In this research work we carried out experimental studies of insulating surfaces and insulating thin films surfaces by scanning probe microscopy techniques under ultra vacuum at room temperature. In particular we used Scanning Tunneling Microscopy (STM) and Atomic Force Microscopy in the non contact mode (NC-AFM). We present experimental results on two systems: the insulating surface KBr (001) and the thin insulating alumina film formed by oxidation of the (110) surface of a NiAl crystal. Initially, we modified the STM/AFM head by changing the optical device of the detection of the cantilever oscillations system.
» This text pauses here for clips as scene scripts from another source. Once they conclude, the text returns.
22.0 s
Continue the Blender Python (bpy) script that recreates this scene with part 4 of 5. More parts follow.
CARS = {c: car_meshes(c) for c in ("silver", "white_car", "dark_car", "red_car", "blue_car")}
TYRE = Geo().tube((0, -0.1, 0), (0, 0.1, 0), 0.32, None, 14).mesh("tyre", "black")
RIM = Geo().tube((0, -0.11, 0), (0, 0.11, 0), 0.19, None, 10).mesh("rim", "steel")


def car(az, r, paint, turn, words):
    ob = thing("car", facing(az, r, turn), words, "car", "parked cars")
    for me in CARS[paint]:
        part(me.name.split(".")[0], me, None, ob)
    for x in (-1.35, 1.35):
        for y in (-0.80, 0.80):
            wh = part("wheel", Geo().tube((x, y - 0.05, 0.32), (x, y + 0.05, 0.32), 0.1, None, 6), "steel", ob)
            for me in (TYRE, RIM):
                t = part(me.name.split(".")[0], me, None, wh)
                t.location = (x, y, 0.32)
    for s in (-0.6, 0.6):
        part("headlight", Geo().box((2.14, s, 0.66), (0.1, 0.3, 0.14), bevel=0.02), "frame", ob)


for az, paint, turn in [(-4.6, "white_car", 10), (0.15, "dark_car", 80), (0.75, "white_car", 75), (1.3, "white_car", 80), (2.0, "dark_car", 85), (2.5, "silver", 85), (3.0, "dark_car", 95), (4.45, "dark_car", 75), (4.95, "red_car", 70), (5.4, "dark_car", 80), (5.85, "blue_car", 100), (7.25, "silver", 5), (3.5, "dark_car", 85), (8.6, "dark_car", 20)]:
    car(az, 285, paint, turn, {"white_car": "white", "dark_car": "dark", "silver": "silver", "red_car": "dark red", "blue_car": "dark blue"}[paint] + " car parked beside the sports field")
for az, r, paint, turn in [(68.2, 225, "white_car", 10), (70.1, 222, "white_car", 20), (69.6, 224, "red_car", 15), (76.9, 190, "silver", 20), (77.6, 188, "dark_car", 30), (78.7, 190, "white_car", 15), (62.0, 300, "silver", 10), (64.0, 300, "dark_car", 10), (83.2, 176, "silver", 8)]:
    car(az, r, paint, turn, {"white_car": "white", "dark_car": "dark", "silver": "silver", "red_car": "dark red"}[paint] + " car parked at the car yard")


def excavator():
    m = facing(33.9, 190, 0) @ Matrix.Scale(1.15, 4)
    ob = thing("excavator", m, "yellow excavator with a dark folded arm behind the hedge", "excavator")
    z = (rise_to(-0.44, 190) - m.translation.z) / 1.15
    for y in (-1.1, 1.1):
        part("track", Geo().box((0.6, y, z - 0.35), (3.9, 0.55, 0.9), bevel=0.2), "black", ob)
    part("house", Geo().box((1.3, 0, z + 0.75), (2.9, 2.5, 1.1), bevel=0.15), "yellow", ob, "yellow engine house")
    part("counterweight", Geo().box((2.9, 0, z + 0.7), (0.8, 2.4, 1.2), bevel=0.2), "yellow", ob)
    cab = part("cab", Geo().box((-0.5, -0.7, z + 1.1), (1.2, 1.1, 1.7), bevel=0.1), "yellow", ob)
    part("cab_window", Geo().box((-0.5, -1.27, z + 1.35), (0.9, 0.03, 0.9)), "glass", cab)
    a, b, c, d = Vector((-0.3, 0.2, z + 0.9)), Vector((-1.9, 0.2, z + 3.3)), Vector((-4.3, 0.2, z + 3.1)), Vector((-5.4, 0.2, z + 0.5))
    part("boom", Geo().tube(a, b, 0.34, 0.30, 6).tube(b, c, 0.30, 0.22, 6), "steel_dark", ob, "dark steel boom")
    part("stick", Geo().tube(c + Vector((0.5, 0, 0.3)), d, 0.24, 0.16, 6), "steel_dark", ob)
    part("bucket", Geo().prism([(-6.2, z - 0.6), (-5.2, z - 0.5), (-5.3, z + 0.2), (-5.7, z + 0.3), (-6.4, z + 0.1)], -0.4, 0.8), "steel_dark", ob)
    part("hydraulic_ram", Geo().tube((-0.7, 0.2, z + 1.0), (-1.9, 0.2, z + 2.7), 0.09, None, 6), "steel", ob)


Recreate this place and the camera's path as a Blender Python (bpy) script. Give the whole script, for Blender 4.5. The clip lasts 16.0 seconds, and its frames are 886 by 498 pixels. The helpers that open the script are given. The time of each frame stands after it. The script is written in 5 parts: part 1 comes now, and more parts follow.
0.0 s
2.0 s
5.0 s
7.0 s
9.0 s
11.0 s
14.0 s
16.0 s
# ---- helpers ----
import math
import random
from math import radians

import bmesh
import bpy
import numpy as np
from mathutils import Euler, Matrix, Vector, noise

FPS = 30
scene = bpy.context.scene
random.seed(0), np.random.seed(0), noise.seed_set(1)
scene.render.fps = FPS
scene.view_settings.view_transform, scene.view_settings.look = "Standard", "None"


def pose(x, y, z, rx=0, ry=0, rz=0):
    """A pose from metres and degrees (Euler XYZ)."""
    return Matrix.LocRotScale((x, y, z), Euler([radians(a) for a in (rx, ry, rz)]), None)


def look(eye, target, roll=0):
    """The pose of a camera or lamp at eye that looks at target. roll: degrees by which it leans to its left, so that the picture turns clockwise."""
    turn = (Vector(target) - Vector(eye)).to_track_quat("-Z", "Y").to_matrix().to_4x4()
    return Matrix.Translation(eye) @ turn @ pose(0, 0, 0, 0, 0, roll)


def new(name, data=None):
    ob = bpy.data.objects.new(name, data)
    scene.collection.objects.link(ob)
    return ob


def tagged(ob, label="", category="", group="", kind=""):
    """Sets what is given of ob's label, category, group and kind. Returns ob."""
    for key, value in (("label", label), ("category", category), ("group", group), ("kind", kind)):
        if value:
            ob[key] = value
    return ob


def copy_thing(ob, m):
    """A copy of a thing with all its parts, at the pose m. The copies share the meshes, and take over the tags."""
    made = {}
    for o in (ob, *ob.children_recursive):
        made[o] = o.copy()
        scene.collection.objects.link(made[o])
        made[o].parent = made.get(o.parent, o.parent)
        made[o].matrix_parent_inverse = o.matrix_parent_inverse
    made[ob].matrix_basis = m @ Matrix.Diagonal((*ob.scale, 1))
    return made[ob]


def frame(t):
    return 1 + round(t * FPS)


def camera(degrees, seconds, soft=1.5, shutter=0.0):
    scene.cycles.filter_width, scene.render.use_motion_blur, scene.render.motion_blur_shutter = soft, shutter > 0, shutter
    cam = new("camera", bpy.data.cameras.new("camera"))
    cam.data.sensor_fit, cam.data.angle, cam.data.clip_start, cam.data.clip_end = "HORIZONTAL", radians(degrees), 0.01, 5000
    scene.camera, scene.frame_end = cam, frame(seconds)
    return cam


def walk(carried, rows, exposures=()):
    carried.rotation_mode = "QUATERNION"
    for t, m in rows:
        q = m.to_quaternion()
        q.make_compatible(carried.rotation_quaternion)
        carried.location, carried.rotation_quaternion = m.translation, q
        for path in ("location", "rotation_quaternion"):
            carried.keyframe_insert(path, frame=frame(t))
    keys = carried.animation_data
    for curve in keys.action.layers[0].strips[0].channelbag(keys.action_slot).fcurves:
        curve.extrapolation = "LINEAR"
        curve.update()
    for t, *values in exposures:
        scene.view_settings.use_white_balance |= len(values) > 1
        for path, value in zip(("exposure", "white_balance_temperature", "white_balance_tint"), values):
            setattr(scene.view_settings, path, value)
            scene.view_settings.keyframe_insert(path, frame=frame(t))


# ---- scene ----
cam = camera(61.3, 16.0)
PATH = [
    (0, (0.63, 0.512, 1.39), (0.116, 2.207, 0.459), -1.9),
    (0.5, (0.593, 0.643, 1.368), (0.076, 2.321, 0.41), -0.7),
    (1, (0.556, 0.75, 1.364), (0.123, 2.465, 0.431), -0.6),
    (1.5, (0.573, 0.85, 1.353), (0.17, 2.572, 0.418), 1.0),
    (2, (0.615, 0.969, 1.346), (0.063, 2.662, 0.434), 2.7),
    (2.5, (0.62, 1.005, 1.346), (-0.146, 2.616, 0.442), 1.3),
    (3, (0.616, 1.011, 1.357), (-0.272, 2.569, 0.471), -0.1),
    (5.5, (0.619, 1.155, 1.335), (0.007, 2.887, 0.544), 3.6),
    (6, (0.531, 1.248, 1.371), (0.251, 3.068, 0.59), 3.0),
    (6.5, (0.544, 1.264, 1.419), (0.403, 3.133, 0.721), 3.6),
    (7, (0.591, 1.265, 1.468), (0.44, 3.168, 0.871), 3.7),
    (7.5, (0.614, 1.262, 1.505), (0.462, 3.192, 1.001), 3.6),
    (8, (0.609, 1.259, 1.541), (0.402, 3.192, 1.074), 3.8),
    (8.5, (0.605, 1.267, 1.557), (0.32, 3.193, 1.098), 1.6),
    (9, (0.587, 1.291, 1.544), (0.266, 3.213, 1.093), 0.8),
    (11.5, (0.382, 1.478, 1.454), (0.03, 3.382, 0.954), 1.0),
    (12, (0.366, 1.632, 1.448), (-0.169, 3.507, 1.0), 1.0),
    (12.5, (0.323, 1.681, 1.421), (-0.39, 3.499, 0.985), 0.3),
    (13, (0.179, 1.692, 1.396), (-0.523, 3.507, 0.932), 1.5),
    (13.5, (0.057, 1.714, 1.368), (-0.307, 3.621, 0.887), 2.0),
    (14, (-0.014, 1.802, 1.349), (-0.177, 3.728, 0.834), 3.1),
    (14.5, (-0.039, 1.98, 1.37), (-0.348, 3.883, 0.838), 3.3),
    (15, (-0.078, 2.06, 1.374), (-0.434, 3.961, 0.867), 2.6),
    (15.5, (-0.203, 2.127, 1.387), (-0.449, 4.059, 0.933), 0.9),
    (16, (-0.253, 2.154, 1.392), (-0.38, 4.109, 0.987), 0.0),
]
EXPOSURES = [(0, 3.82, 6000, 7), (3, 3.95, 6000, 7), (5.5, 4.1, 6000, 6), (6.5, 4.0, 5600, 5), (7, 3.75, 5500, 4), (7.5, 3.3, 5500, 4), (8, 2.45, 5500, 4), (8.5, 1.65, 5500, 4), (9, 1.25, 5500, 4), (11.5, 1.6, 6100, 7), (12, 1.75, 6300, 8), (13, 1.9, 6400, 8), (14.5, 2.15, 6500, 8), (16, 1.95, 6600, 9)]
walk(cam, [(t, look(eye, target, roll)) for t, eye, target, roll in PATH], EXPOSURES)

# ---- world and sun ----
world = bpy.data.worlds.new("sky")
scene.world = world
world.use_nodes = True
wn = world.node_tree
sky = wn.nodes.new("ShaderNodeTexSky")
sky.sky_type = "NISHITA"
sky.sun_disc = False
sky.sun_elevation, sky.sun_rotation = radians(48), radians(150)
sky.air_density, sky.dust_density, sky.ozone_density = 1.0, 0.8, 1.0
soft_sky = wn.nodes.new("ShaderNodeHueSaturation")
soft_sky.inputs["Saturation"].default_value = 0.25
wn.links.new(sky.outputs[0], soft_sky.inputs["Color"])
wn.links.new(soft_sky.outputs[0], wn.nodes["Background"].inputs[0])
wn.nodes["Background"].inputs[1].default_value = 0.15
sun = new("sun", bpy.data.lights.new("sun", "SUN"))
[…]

This crucial improvement enabled us to carry out a series of experiments on the (001) cleaved surface of the ionic crystal KBr at the atomic level. We have evidence obtained from atomic resolution images, that shows a change in contrast when the tip passes through a step edge. Where we could observe a systematic and reversible change in the contrasts of the image. These observations were interpreted in terms of the atomic displacements of the last extremity tip apex, involving the change of last ion sign. This change of ion determines the type of image observed at atomic resolution. This assumption was confirmed by analyzing the experimental curves giving the force between the tip and the surface according to the tip to surface distance. This study was followed of some attempts to images organic molecules on this insulating surface. The Pd/Al10O13/NiAl (110) system was explored by STM and scanning tunneling spectroscopy (STS), where the oxide layer is formed by exposing the NiAl(110) surface to an oxygen atmosphere, while keeping the sample temperature at (~280°C) under ultra-high vacuum. The atomic resolution images obtained enabled us to go down into the atomic structure of the insulating alumina layer, with stoichiometry Al10O13. In addition, it could be possible to atomically resolve a unit cell of one type of defects formed. We also carried out electrical measurements in order to characterize its electric properties on a nanometer scale. . .